> SET EXERCISE
Carry none of the pictures over; write out the complete data exactly.

> DATA BLOCK
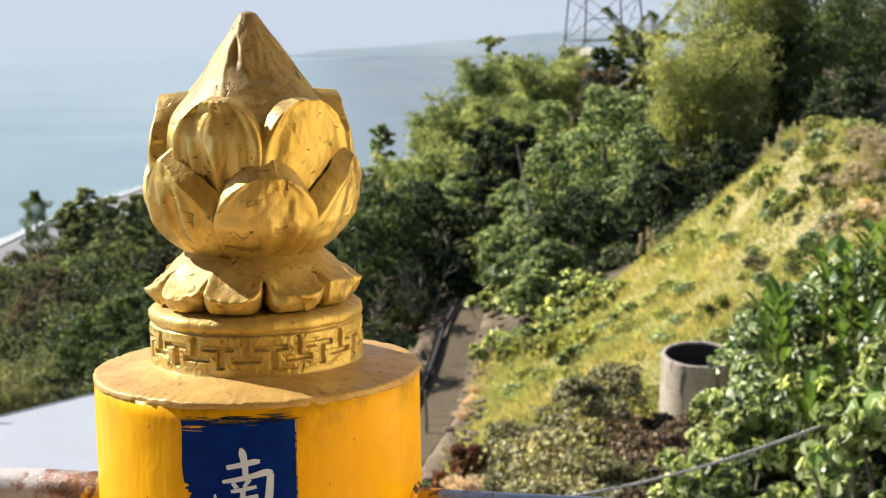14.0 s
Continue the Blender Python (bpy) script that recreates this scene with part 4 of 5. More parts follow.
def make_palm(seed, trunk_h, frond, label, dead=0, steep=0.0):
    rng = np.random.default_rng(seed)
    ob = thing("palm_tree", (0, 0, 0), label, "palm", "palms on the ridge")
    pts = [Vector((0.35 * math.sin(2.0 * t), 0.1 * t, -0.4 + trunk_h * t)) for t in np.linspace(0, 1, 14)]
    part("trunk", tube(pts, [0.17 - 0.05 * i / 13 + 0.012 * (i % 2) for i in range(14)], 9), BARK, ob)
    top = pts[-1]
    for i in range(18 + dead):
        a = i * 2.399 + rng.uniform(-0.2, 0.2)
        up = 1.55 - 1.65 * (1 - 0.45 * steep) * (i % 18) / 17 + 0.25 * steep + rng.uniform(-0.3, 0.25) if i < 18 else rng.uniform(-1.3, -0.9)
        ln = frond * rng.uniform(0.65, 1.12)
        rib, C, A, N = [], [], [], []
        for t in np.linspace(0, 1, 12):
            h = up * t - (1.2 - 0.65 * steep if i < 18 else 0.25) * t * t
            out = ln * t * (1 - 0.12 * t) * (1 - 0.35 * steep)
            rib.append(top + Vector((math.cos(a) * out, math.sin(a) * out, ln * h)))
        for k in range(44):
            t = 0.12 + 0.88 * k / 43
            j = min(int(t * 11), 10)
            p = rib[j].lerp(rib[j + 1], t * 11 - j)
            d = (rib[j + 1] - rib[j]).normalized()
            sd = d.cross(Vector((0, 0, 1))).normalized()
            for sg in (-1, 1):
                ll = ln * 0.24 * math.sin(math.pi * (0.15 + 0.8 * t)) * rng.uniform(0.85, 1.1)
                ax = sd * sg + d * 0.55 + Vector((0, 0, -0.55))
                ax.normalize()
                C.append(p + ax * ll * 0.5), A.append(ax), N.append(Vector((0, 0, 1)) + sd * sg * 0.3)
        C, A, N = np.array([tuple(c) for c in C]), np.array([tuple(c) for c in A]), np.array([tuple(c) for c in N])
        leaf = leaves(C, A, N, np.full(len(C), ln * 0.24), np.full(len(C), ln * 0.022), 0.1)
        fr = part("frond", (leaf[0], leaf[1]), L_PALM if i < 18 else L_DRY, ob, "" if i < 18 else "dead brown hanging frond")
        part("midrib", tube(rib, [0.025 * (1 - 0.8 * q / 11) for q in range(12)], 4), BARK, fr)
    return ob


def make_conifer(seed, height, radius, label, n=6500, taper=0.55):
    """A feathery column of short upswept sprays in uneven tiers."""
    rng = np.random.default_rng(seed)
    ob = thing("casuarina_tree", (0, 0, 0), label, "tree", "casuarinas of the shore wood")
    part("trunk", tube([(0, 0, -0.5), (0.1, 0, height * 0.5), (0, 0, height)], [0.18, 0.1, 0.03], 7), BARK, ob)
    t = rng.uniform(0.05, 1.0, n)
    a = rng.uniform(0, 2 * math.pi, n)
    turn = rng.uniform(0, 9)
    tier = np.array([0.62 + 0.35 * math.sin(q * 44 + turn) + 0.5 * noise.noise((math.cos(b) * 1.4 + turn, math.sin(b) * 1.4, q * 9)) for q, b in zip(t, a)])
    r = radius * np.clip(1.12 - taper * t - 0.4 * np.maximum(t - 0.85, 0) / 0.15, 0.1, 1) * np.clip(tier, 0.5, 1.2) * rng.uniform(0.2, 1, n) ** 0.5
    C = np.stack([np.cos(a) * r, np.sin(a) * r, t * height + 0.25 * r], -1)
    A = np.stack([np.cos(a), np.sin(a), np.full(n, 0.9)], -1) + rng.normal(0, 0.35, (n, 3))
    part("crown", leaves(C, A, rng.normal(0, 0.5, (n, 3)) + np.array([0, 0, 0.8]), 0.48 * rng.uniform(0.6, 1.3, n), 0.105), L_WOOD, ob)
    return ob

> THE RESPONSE
14.0 s
Continue the Blender Python (bpy) script that recreates this scene with part 4 of 5. More parts follow.
def make_palm(seed, trunk_h, frond, label, dead=0, steep=0.0):
    rng = np.random.default_rng(seed)
    ob = thing("palm_tree", (0, 0, 0), label, "palm", "palms on the ridge")
    pts = [Vector((0.35 * math.sin(2.0 * t), 0.1 * t, -0.4 + trunk_h * t)) for t in np.linspace(0, 1, 14)]
    part("trunk", tube(pts, [0.17 - 0.05 * i / 13 + 0.012 * (i % 2) for i in range(14)], 9), BARK, ob)
    top = pts[-1]
    for i in range(18 + dead):
        a = i * 2.399 + rng.uniform(-0.2, 0.2)
        up = 1.55 - 1.65 * (1 - 0.45 * steep) * (i % 18) / 17 + 0.25 * steep + rng.uniform(-0.3, 0.25) if i < 18 else rng.uniform(-1.3, -0.9)
        ln = frond * rng.uniform(0.65, 1.12)
        rib, C, A, N = [], [], [], []
        for t in np.linspace(0, 1, 12):
            h = up * t - (1.2 - 0.65 * steep if i < 18 else 0.25) * t * t
            out = ln * t * (1 - 0.12 * t) * (1 - 0.35 * steep)
            rib.append(top + Vector((math.cos(a) * out, math.sin(a) * out, ln * h)))
        for k in range(44):
            t = 0.12 + 0.88 * k / 43
            j = min(int(t * 11), 10)
            p = rib[j].lerp(rib[j + 1], t * 11 - j)
            d = (rib[j + 1] - rib[j]).normalized()
            sd = d.cross(Vector((0, 0, 1))).normalized()
            for sg in (-1, 1):
                ll = ln * 0.24 * math.sin(math.pi * (0.15 + 0.8 * t)) * rng.uniform(0.85, 1.1)
                ax = sd * sg + d * 0.55 + Vector((0, 0, -0.55))
                ax.normalize()
                C.append(p + ax * ll * 0.5), A.append(ax), N.append(Vector((0, 0, 1)) + sd * sg * 0.3)
        C, A, N = np.array([tuple(c) for c in C]), np.array([tuple(c) for c in A]), np.array([tuple(c) for c in N])
        leaf = leaves(C, A, N, np.full(len(C), ln * 0.24), np.full(len(C), ln * 0.022), 0.1)
        fr = part("frond", (leaf[0], leaf[1]), L_PALM if i < 18 else L_DRY, ob, "" if i < 18 else "dead brown hanging frond")
        part("midrib", tube(rib, [0.025 * (1 - 0.8 * q / 11) for q in range(12)], 4), BARK, fr)
    return ob


def make_conifer(seed, height, radius, label, n=6500, taper=0.55):
    """A feathery column of short upswept sprays in uneven tiers."""
    rng = np.random.default_rng(seed)
    ob = thing("casuarina_tree", (0, 0, 0), label, "tree", "casuarinas of the shore wood")
    part("trunk", tube([(0, 0, -0.5), (0.1, 0, height * 0.5), (0, 0, height)], [0.18, 0.1, 0.03], 7), BARK, ob)
    t = rng.uniform(0.05, 1.0, n)
    a = rng.uniform(0, 2 * math.pi, n)
    turn = rng.uniform(0, 9)
    tier = np.array([0.62 + 0.35 * math.sin(q * 44 + turn) + 0.5 * noise.noise((math.cos(b) * 1.4 + turn, math.sin(b) * 1.4, q * 9)) for q, b in zip(t, a)])
    r = radius * np.clip(1.12 - taper * t - 0.4 * np.maximum(t - 0.85, 0) / 0.15, 0.1, 1) * np.clip(tier, 0.5, 1.2) * rng.uniform(0.2, 1, n) ** 0.5
    C = np.stack([np.cos(a) * r, np.sin(a) * r, t * height + 0.25 * r], -1)
    A = np.stack([np.cos(a), np.sin(a), np.full(n, 0.9)], -1) + rng.normal(0, 0.35, (n, 3))
    part("crown", leaves(C, A, rng.normal(0, 0.5, (n, 3)) + np.array([0, 0, 0.8]), 0.48 * rng.uniform(0.6, 1.3, n), 0.105), L_WOOD, ob)
    return ob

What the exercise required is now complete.